Winchester introduced the 7mm Winchester Short Magnum in 2001 as part of its highly acclaimed short magnum lineup that included .30-, .270- and .325-cal. variants. The 7mm version, which duplicates 7mm Rem. Mag. ballistics in a short, fat case, did not excite hunters, but the shooting/hunting media have finally warmed to it.

Like all short mags, it has a reputation for being hard to chamber. A rifle chambered in 7mm WSM is a collector's item, but it is suitable for any North American big game, especially whitetails.

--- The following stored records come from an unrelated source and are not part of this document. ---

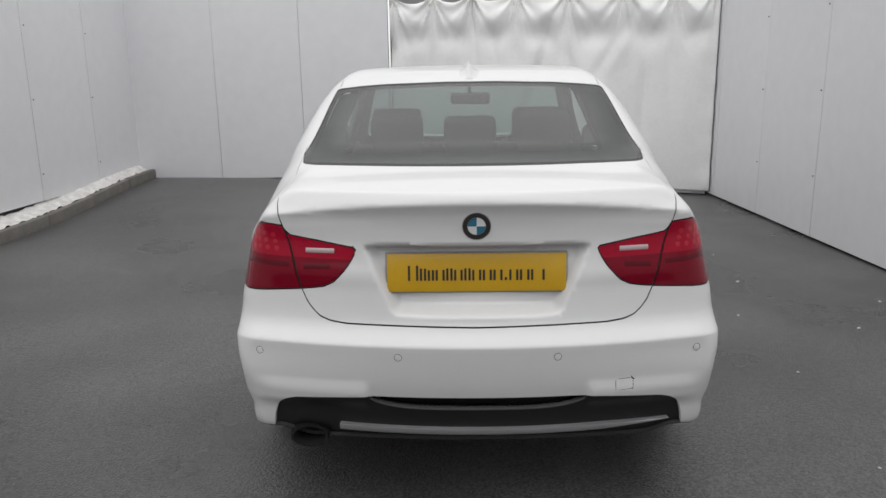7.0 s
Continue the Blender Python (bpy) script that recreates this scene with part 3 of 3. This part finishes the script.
right, left = C[:, 0] > 0, C[:, 0] <= 0
car = thing("car", "white four-door saloon car with grey alloy wheels, parked on damp tarmac", "car")
panel("bodyshell", names == "bodyshell", WHITE, car, "glossy white painted steel body")
panel("panel_gap", names == "gap", DARK_GAP, car, "dark narrow joints between the panels", lift=-.0025, lip=0)
panel("underbody", names == "underbody", LINING, car, "dark underside of the car")
boot = panel("boot_lid", names == "trunk_lid", WHITE, car, "white boot lid with a raised lip")
bumper = panel("rear_bumper", names == "rear_bumper", WHITE, car, "white sculpted rear bumper")
panel("diffuser", names == "diffuser", DIFFUSER, bumper, "black plastic diffuser", lift=-.012, lip=.02)
panel("diffuser_slot", names == "slot", TRIM, bumper, "glossy black slot above the diffuser", lift=-.03, lip=-.02)
panel("fuel_flap", names == "fuel_flap", WHITE, car, "white fuel filler flap")
panel("rear_window_edge", names == "backlight_edge", TRIM, car, "black border of the rear window", lift=-.002)
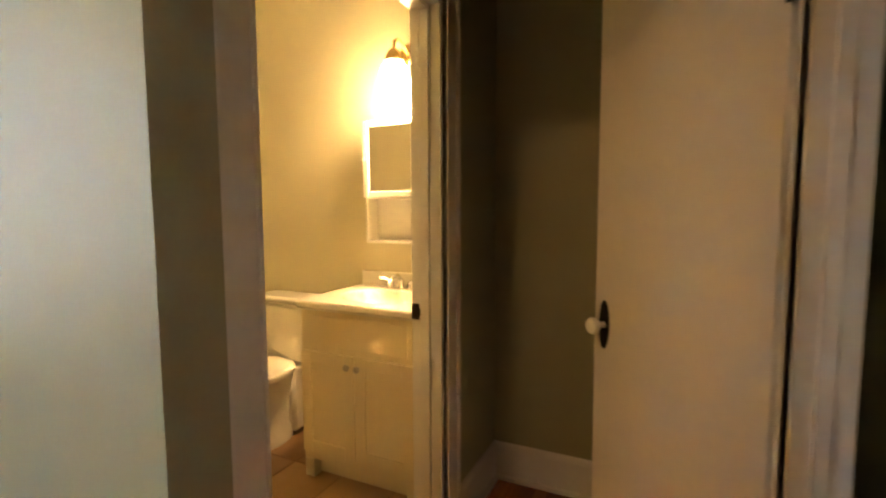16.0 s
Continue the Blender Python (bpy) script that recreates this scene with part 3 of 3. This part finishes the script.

I have had three 7mm WSM rifles. The first was a Mossberg All-Terrain, an excellent choice. The second was a Ruger Model 77 with a short barrel that limited its performance. My third was a Winchester Model 70 Ultimate Shadow. Light and handy with enough barrel to matter and an ergonomic, all-weather stock, it is my perfect rifle for all occasions.

7x57 Mauser

Originally designed as a military cartridge, the 7x57 is a proven performer in every arena. Scottish adventurer Walter Bell killed about 800 elephants with a commercial variant known as the 275 Rigby shooting 172-gr. solid bullets.

The 7x57 is synonymous with heavy bullets and relatively low velocities. However, the Ruger Model 77 is the only modern rifle whose barrel has an appropriate twist rate for this application. My Winchester Model 70 Featherweight works best with 139-gr. soft points, which puts it in the middle of the pack of my other 7mm rifles. For that reason, I don't use it much.

Super Magnums

For shooting down satellites and breaking up asteroids, you have the 7mm Remington Ultra Magnum, 7mm Remington Short Action Ultra Magnum, the 7mm Shooting Times Westerner and the 28 Nosler. These flat-shooting cartridges burn a ton of powder and are most appropriate for shooting across vast, wide open spaces. The 7mm Rem. Ultra Mag. has the largest case of any commercial 7mm cartridge.

The 7mm Weatherby Magnum is at the lower end of this spectrum and is the least regarded of the Weatherby line. Like the 7mm WSM, it is more of a collector's item.

If you marry into the 7mm family, the 7mm Rem. Mag and 7mm-08 are your best choices for Arkansas hunting.